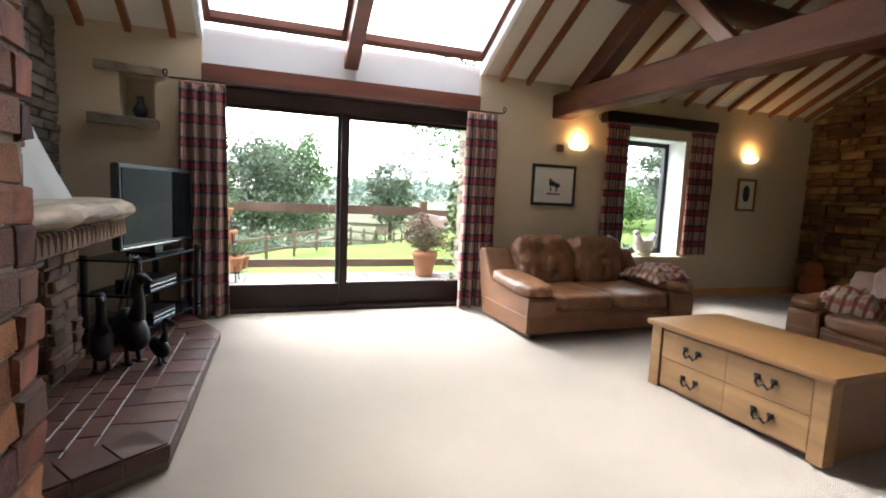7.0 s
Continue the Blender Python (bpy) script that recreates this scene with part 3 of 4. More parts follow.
# ---- small west window ----
win = thing("window_1", (0, 0, 0), "dark-framed casement window in a deep white reveal", "window", "", "structure")
part("window_frame", boxes((-6.50, -6.43, 5.86, 5.93, 0.64, 2.22), (-6.50, -6.43, 6.87, 6.94, 0.64, 2.22), (-6.50, -6.43, 5.93, 6.87, 0.64, 0.72), (-6.50, -6.43, 5.93, 6.87, 2.14, 2.22), bevel=0.005), M_WINFRAME, win)
g = part("pane", boxes((-6.47, -6.463, 5.928, 6.872, 0.718, 2.142)), M_GLASS, win)
g.visible_shadow = False
part("reveal_lining", boxes((-6.42, -6.128, 6.925, 6.938, 0.645, 2.2), (-6.42, -6.128, 5.862, 5.875, 0.645, 2.2), (-6.42, -6.128, 5.875, 6.925, 2.2, 2.215)), M_WHITE, win, "white plastered reveal")
part("window_sill", boxes((-6.43, -6.02, 5.66, 7.22, 0.595, 0.638), bevel=0.01), M_PLASTER, win)
structure("window_head_beam", rough_beam(bmesh.new(), (-6.08, 5.52, 2.41), (-6.08, 7.36, 2.42), 0.14, 0.14, 0.012, 12, 4.0), M_DOORWOOD, "nearly black timber beam over the small window", "beam")

# ---- east window ----
win = thing("window_2", (0, 0, 0), "wide window with a wooden sill behind patchwork curtains", "window", "", "structure")
part("window_frame", boxes((0.84, 0.90, 2.02, 2.09, 0.66, 2.2), (0.84, 0.90, 4.03, 4.1, 0.66, 2.2), (0.84, 0.90, 2.09, 4.03, 0.66, 0.74), (0.84, 0.90, 2.09, 4.03, 2.12, 2.2), (0.84, 0.90, 2.87, 2.94, 0.74, 2.12)), M_WINFRAME, win)
part("window_sill", boxes((0.50, 0.86, 2.03, 4.16, 0.655, 0.685), bevel=0.006), M_LINTEL, win, "red-brown sill board")
g = part("pane", boxes((0.866, 0.874, 2.088, 4.032, 0.738, 2.122)), M_GLASS, win)
g.visible_shadow = False
win = thing("window_3", (0, 0, 0), "small window in the far corner behind curtains", "window", "", "structure")
part("window_frame", boxes((0.84, 0.90, 7.3, 7.37, 0.7, 2.2), (0.84, 0.90, 8.53, 8.6, 0.7, 2.2), (0.84, 0.90, 7.37, 8.53, 0.7, 0.78), (0.84, 0.90, 7.37, 8.53, 2.12, 2.2)), M_WINFRAME, win)
g = part("pane", boxes((0.866, 0.874, 7.368, 8.532, 0.778, 2.122)), M_GLASS, win)
g.visible_shadow = False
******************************
*DIRECTION:*
Output the material word for word, omitting its pictures.

*RESULT FOR THIS TASK:*
7.0 s
Continue the Blender Python (bpy) script that recreates this scene with part 3 of 4. More parts follow.
# ---- small west window ----
win = thing("window_1", (0, 0, 0), "dark-framed casement window in a deep white reveal", "window", "", "structure")
part("window_frame", boxes((-6.50, -6.43, 5.86, 5.93, 0.64, 2.22), (-6.50, -6.43, 6.87, 6.94, 0.64, 2.22), (-6.50, -6.43, 5.93, 6.87, 0.64, 0.72), (-6.50, -6.43, 5.93, 6.87, 2.14, 2.22), bevel=0.005), M_WINFRAME, win)
g = part("pane", boxes((-6.47, -6.463, 5.928, 6.872, 0.718, 2.142)), M_GLASS, win)
g.visible_shadow = False
part("reveal_lining", boxes((-6.42, -6.128, 6.925, 6.938, 0.645, 2.2), (-6.42, -6.128, 5.862, 5.875, 0.645, 2.2), (-6.42, -6.128, 5.875, 6.925, 2.2, 2.215)), M_WHITE, win, "white plastered reveal")
part("window_sill", boxes((-6.43, -6.02, 5.66, 7.22, 0.595, 0.638), bevel=0.01), M_PLASTER, win)
structure("window_head_beam", rough_beam(bmesh.new(), (-6.08, 5.52, 2.41), (-6.08, 7.36, 2.42), 0.14, 0.14, 0.012, 12, 4.0), M_DOORWOOD, "nearly black timber beam over the small window", "beam")

# ---- east window ----
win = thing("window_2", (0, 0, 0), "wide window with a wooden sill behind patchwork curtains", "window", "", "structure")
part("window_frame", boxes((0.84, 0.90, 2.02, 2.09, 0.66, 2.2), (0.84, 0.90, 4.03, 4.1, 0.66, 2.2), (0.84, 0.90, 2.09, 4.03, 0.66, 0.74), (0.84, 0.90, 2.09, 4.03, 2.12, 2.2), (0.84, 0.90, 2.87, 2.94, 0.74, 2.12)), M_WINFRAME, win)
part("window_sill", boxes((0.50, 0.86, 2.03, 4.16, 0.655, 0.685), bevel=0.006), M_LINTEL, win, "red-brown sill board")
g = part("pane", boxes((0.866, 0.874, 2.088, 4.032, 0.738, 2.122)), M_GLASS, win)
g.visible_shadow = False
win = thing("window_3", (0, 0, 0), "small window in the far corner behind curtains", "window", "", "structure")
part("window_frame", boxes((0.84, 0.90, 7.3, 7.37, 0.7, 2.2), (0.84, 0.90, 8.53, 8.6, 0.7, 2.2), (0.84, 0.90, 7.37, 8.53, 0.7, 0.78), (0.84, 0.90, 7.37, 8.53, 2.12, 2.2)), M_WINFRAME, win)
g = part("pane", boxes((0.866, 0.874, 7.368, 8.532, 0.778, 2.122)), M_GLASS, win)
g.visible_shadow = False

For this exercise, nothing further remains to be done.